I am stunned at how much of himself Vonnegut puts into his books. He doesn't just wear his heart on his sleeve, he explains every bit of his feelings and emotions in his books. I feel honored to be invited into Vonnegut's world. (page 214-5)
As I approached my fiftieth birthday, I had become more and more enraged and mystified by the idiot decisions made by my countrymen. And then I had come suddenly to pity them, for I understood how innocent and natural it was for themt o behave so abominably, and with such abominable results: They were doing their best to live like people invented in storybooks. This was the reason Americans shot each other so often: It was a convenient literary device for ending short stories and books.
Why were so many Americans treated by their government as though their lives were as disposable as paper facial tissues? Because that was the way authors customarily treated bit-part players in their made-up tales.
And so on.
Once I understood what was making America such a dangerous, unhappy nation of people who had nothing to do with real life, I resolved to shun storytelling. I would write about life. Every person would be as important as every other. All facts would be given equal weightiness. Nothing would be left out.Let others bring order to chaos. I would bring chaos to order, instead, which I think I have done.
If all writers would do that, then perhaps citizens not in the literary trades will understand that there is no order in the word around us, that we must adapt ourselves to the requirements of chaos, instead.
It is hard to adapt to chaos, but it can be done. I am living proof of that: It can be done. - Again, Vonnegut writes...
As for myself: I had come to the conclusion that there was nothing sacred about myself or about any human being, that we are all machines, doomed to collide and collide and collide. For want of anything better to do, we became fans of collisions. Sometimes I wrote well about collisions, which meant I was a writing machine in good repair. Sometimes I wrote badly, which meant I was a writing machine in bad repair. I no more harbored sacredness than a Pontiac, a moustrap, or a South Bend Lathe.
Again, heart on his sleeve all over the page, and very much in line with things that Vonnegut's books have been saying about the world and his characters. No one of us matters more than any other. This isn't hopeless to me; it's empowering. I am as important as any other person on the planet. I must be treated with the dignity - or with the same lack of dignity - that every other person deserves and gets. (page 225) - Apparently Vonnegut recognizes that he doesn't write female leads. It's not something that only Calen and I have noticed. Vonnegut's surrogate, Kilgore Trout, has only written one book with a female lead character. (page 238)
- Near the end of the book, Vonnegut explains his use of "and so on" or "and so it goes". He explains that every person, every character's story continues on beyond what he writes, that none of them start and end their time while they're characters in Vonnegut's books, so he writes 'and so on' because their story continues.

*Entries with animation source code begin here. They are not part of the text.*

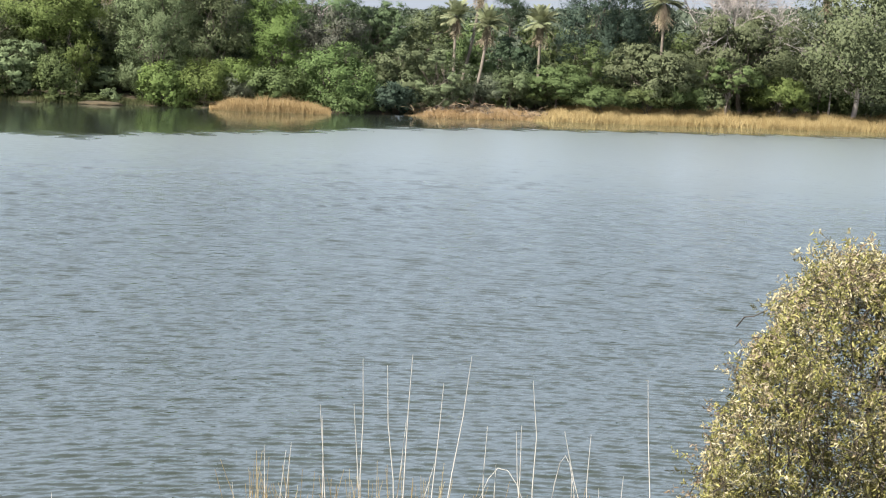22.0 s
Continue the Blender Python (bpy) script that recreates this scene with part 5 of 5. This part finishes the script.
def sunlit_bush():
    rng = np.random.default_rng(122)
    R = 7.0
    wood, green, pale, dark, rust = [], [], [], [], []
    foot = np.array(polar(50, R, 5.5))
    edge_a = [41.6, 42.2, 42.9, 43.5, 44.4, 44.8, 45.5, 46.3, 47.4, 48.7, 49.7, 50.7, 52, 55, 58]
    edge_e = [-16.0, -14.6, -12.4, -10.4, -9.5, -8.2, -7.4, -6.4, -6.6, -6.2, -5.4, -4.9, -4.8, -4.6, -4.8]
    edge = lambda t: np.interp(t, edge_a, edge_e)
    swell = lambda t, e: 0.32 * np.sin(t * 1.9 + e * 1.1 + 0.6) * np.sin(e * 1.3 - t * 0.7) + 0.16 * np.sin(t * 4.7 - e * 3.1)
    for i in range(300):
        th = 42.2 + 11.8 * rng.random() ** 0.85
        top = float(edge(th))
        outline = i % 3 == 0
        el = top - (rng.uniform(0.4, 1.0) if outline else rng.uniform(0.3, max(0.5, 17.8 + top)))
        bulge = 0.6 * math.sin(math.pi * min(1, max(0, (el + 18) / (top + 18.5))))
        r = R - bulge + float(swell(th, el)) + rng.uniform(-0.15, 0.2)
        tip = at(th, el, r)
        base = tip + np.array([0, 0, -0.42]) + np.array(polar(52, 0.4)) + rng.normal(0, 0.12, 3)
        p = curve(rng, base, tip, 0.05, 6, 0.035)
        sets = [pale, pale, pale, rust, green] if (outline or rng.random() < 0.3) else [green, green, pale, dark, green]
        spray(rng, [p], wood, sets, 13, 0.13 if outline else 0.15, 0.0065, 0.020, 0.0035, 0.4, 0.05, 0.27)
    for i in range(16):
        th = rng.uniform(46.5, 57)
        wood.append(tube(curve(rng, np.array(polar(th, R + 0.3, 5.4)), at(th, float(edge(th)) - 2.0, R + 0.2), 0, 6, 0.04), np.linspace(0.02, 0.008, 6), 5))
    for i in range(240):  # bare tangled twigs
        th = 46.0 + 7.2 * rng.random()
        el = float(edge(th)) - rng.uniform(1.4, 9.0)
        a = at(th, el, R - 0.55 + float(swell(th, el)))
        wood.append(tube(curve(rng, a, a + rng.normal(0, 0.07, 3), 0.15, 6, 0.06), np.linspace(0.002, 0.001, 6), 4))
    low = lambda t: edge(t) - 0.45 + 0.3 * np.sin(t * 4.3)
    # dark leaves set deepest, painting the shaded gaps of the bush
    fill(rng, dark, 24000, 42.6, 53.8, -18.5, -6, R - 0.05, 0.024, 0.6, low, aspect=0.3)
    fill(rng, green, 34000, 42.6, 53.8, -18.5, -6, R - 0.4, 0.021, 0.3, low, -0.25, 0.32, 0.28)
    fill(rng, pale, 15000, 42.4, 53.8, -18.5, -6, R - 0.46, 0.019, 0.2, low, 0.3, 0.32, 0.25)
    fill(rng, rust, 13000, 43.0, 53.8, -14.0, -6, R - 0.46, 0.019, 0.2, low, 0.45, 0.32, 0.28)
    bush("sunlit_bush", "sunlit yellow-green bush with straw-pale leaf tips on the near bank", "bush", wood, [("green_leaves", "near_sunlit", green, ""), ("brown_leaves", "near_rust", rust, "dry brown leaves"), ("pale_leaves", "near_pale", pale, "bleached pale leaves"), ("dark_leaves", "sunlit_inner_shade", dark, "")], foot, NEAR_BARK)


def grass_clump(label, stalks, seed, R=6.0, blades_from=None, bent=()):
    """Tall dry grass: named stalks (foot bearing, tip bearing, tip elevation) and a tuft of blades round the foot."""
    rng = np.random.default_rng(seed)
    root = tagged(new("grass_clump"), label, "grass", "dry grasses of the near bank")
    for th0, th1, el in stalks:
        r = R + rng.uniform(-0.1, 0.1)
        foot = np.array(polar(th0, r, float(ground_height(th0, r)) - 0.02))
        tip = at(th1, el, r + rng.uniform(-0.1, 0.1))
        p = curve(rng, foot, tip, 0.0, 9, 0.0028)
        arch = np.sin(np.pi * np.linspace(0, 1, 9)) * rng.normal(0, 0.012)
        p += np.array(polar(th0 + 90, 1.0))[None] * arch[:, None]
        v, f = tube(p, np.concatenate([np.linspace(0.0036, 0.0024, 6), [0.002, 0.0015, 0.0007]]), 5)
        part("stalk", polygons("stalk", v, f, LEAF["grass_stalk"], True), root)
    for th0, th1, el1, th2, el2 in bent:
        foot = np.array(polar(th0, R, float(ground_height(th0, R)) - 0.02))
        u = np.linspace(0, 1, 11)[:, None]
        knee, end = at(th1, el1, R), at(th2, el2, R - 0.1)
        p = foot * (1 - u) ** 2 + (2 * knee - (foot + end) / 2) * 2 * u * (1 - u) + end * u ** 2
        v, f = tube(p, np.linspace(0.0019, 0.0009, 11), 5)
        part("bent_stem", polygons("bent_stem", v, f, LEAF["grass_stalk"], True), root, "bent dry stem")
    if blades_from:
        pieces = []
        for a, e0, e1 in [(rng.uniform(t0, t1), e0, e1) for t0, t1, e0, e1, count in blades_from for k in range(count)]:
            b = R + rng.uniform(-0.35, 0.35)
            foot = np.array(polar(a + rng.normal(0, 0.5), b, float(ground_height(a, b)) - 0.02))
            tip = at(a + rng.normal(0, 0.5), rng.uniform(e0, e1), b + rng.normal(0, 0.12))
            p = curve(rng, foot, tip, 0, 7, 0.006)
            bend = np.clip(np.linspace(-0.6, 1, 7), 0, 1) ** 2 * rng.uniform(0, 0.3) ** 2 * 2
            p[:, 0] += bend * rng.choice([-1, 1])
            p[:, 2] -= bend * 0.5
            pieces.append(tube(p, np.linspace(0.0028, 0.0008, 7), 4))
        v, f = join(pieces)
        part("tuft", polygons("tuft", v, f, LEAF["dry_tuft"], True), root)
    return root


def bank_tree(x, y, height, width, k, shape="tall"):
    """A tall tree on the near bank, beside and behind the viewpoint."""
    root = tagged(new("bank_tree"), "tall shady broadleaf tree on the near bank", "tree", "trees of the near bank")
    part("crown", crown_of(shape, "mid", k % 3), root, "", LEAF["dark"]).matrix_basis = Matrix.LocRotScale((0, 0, 0.3), None, Vector((1, 1, 0.7)))
    part("trunk", trunk_of(shape, "mid", k % 3, 0.55), root, "", BARK).matrix_basis = Matrix.LocRotScale((0, 0, 0.35), None, Vector((1, 1, 0.63)))
    th = math.degrees(math.atan2(x, y))
    root.matrix_basis = Matrix.LocRotScale((x, y, float(ground_height(th, math.hypot(x, y))) - 0.1), None, Vector((width, width, height)))


# out of view; set where their shadows reach the near water and bush
for i, (x, y, h, w) in enumerate(((-18, 0.4, 14.0, 8), (-30, 6.5, 20, 12), (-42, 16, 33, 11), (-50, 17, 32, 12), (-59, 16, 24, 13), (-69, 12.5, 17, 12))):
    bank_tree(x, y, h, w, i % 4, "tall" if i else "open")
overhanging_tree()
shaded_bush()
sunlit_bush()
grass_clump("tall pale dry grass stalks leaning over the near bank", [(31.0, 30.2, -11.64), (32.2, 31.09, -11.83), (31.6, 31.98, -11.41), (31.8, 33.12, -12.36), (32.4, 34.08, -11.37), (37.6, 36.3, -12.06), (40.9, 40.39, -11.74), (26.4, 25.7, -16.07), (27.8, 26.79, -14.75), (26.5, 27.76, -14.62), (30.0, 28.73, -13.28), (30.0, 28.81, -13.68), (31.6, 29.96, -13.23), (35.2, 34.77, -13.75), (36.4, 36.02, -13.66), (37.4, 35.83, -13.88), (34.3, 35.15, -15.01), (26.4, 27.56, -14.92), (30.9, 31.84, -13.73), (30.7, 32.94, -15.16), (25.9, 26.38, -16.35)], 130, 6.0, ((26.4, 28.6, -18.6, -14.8, 90), (29.2, 30.4, -18.4, -15.2, 50), (30.8, 33.4, -18.6, -15.0, 130), (35.0, 37.0, -18.6, -15.6, 50), (27.0, 38.0, -19.5, -17.2, 120)), ((33.4, 34.6, -16.4, 36.4, -16.7),))
grass_clump("straw-coloured grass tuft with pale stalks on the near bank", [(2.5, 1.28, -17.32), (2.8, 2.05, -18.02), (4.1, 2.41, -17.44), (3.5, 2.7, -16.28), (4.8, 3.6, -17.37), (2.1, 4.42, -15.84), (3.8, 4.68, -16.61), (5.2, 5.2, -15.93), (5.1, 5.36, -16.42), (5.4, 6.18, -16.52), (5.5, 6.42, -16.42), (6.0, 7.28, -18.27), (5.9, 7.61, -17.5), (4.8, 5.03, -16.51), (5.5, 6.22, -16.91)], 131, 6.0, ((2.0, 6.8, -19.6, -16.8, 130),))
grass_clump("broken bent grass stem on the near bank", [(19.0, 19.37, -16.46), (18.6, 19.2, -17.9)], 132, 6.0, ((18.0, 19.4, -19.0, -17.9, 10),), ((17.9, 18.6, -18.2, 19.2, -18.0), (18.0, 18.5, -18.3, 19.0, -18.1)))
grass_clump("thin pale grass stalks beside a sunlit bush", [(41.0, 37.54, -13.75), (38.5, 38.49, -13.77), (39.6, 39.75, -15.13), (44.0, 41.52, -16.12), (38.2, 37.9, -15.2), (39.0, 38.9, -15.6)], 133, 6.0, ((37.6, 39.4, -18.0, -15.4, 18), (41.4, 42.6, -17.2, -15.4, 24)), ((36.6, 37.3, -15.6, 38.2, -17.0),))
grass_clump("few thin dry grass stalks on the near bank", [(22.6, 22.0, -18.0), (10.4, 10.6, -18.6), (-9.6, -8.84, -17.5), (-9.9, -9.7, -18.2)], 134, 6.0, ((-10.0, -9.0, -19.6, -18.4, 8),))
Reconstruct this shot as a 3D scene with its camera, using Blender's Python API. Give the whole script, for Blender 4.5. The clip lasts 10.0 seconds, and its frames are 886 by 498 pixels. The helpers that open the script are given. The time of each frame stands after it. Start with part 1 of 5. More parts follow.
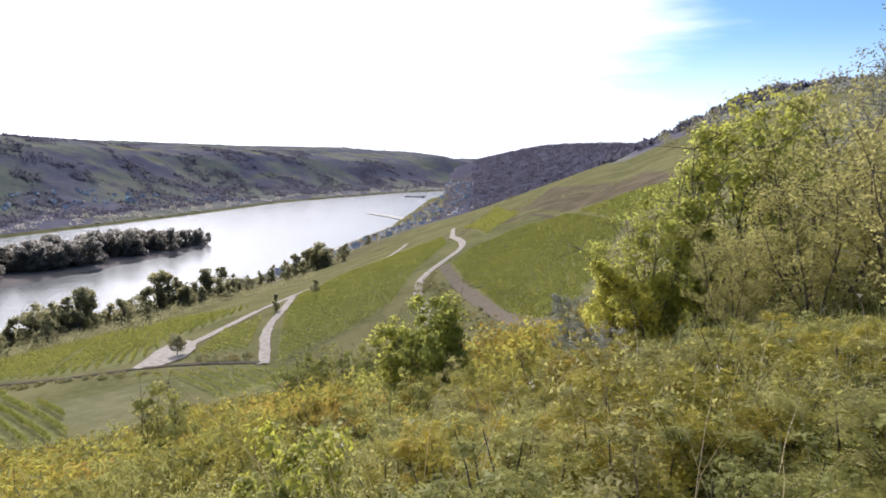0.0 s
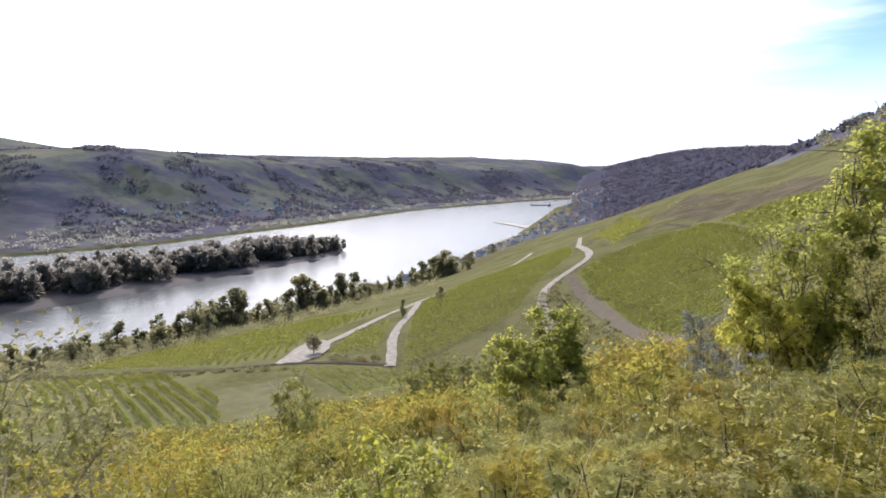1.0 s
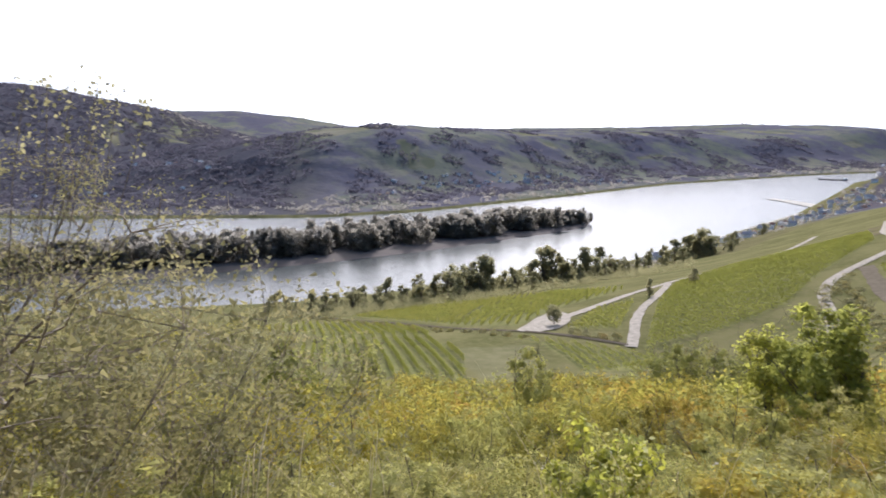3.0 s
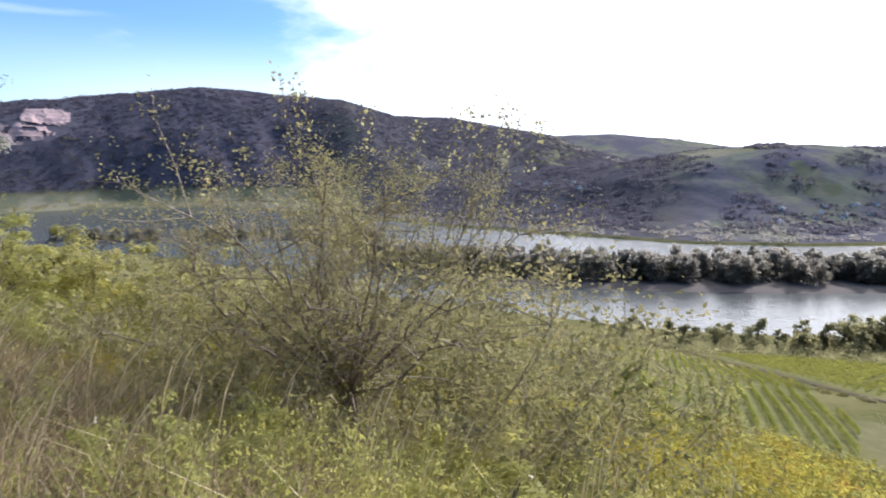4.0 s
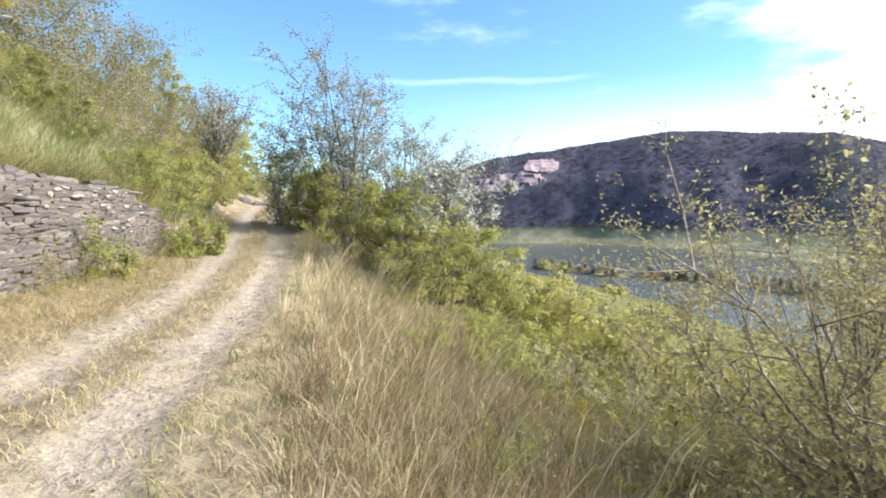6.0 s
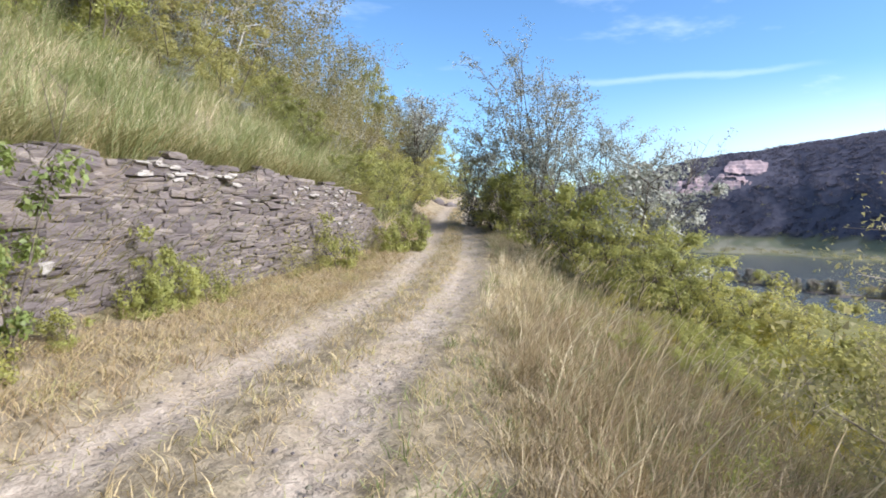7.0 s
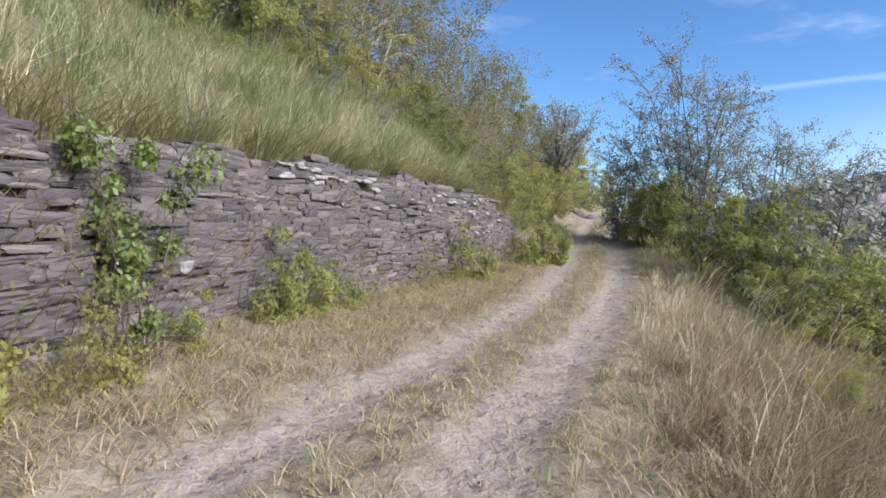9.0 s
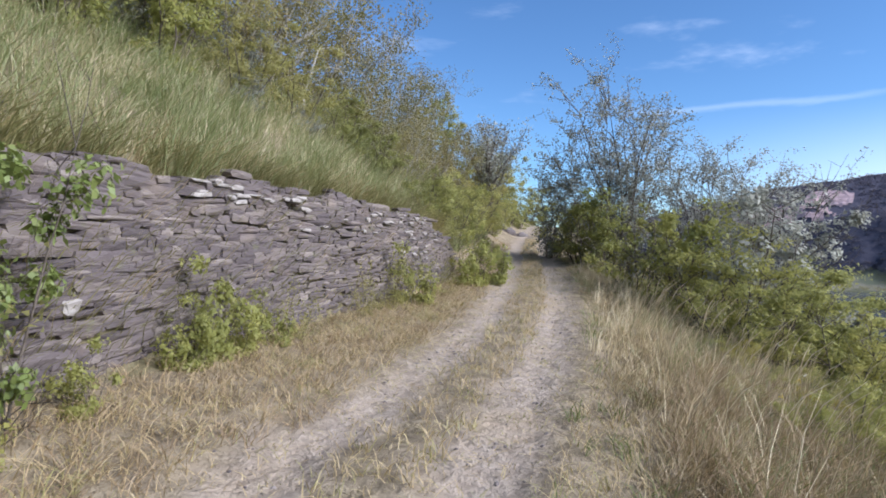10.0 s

Luckily, it's an outstanding book along the way. It's an open, honest exploration of an author's thoughts about his world, his characters, and his works. One of the things that I - and so many people - love about Kurt Vonnegut is that there is no artifice in his works. He isn't hiding behind his works. Every word, every page, every story reveals something about himself, and we love him - and his books - for that honesty and openness.
I'm really curious to see where Vonnegut goes from here because his writing has been following a significant arc, and I'm not sure that the arc can continue from here. His writing has been getting more and more personal, more and more frustrated and dark along the way. At some point, there has to be a turn away from the darkness. If we continue in this direction, I'm not going to enjoy this trek nearly as much as I have so far.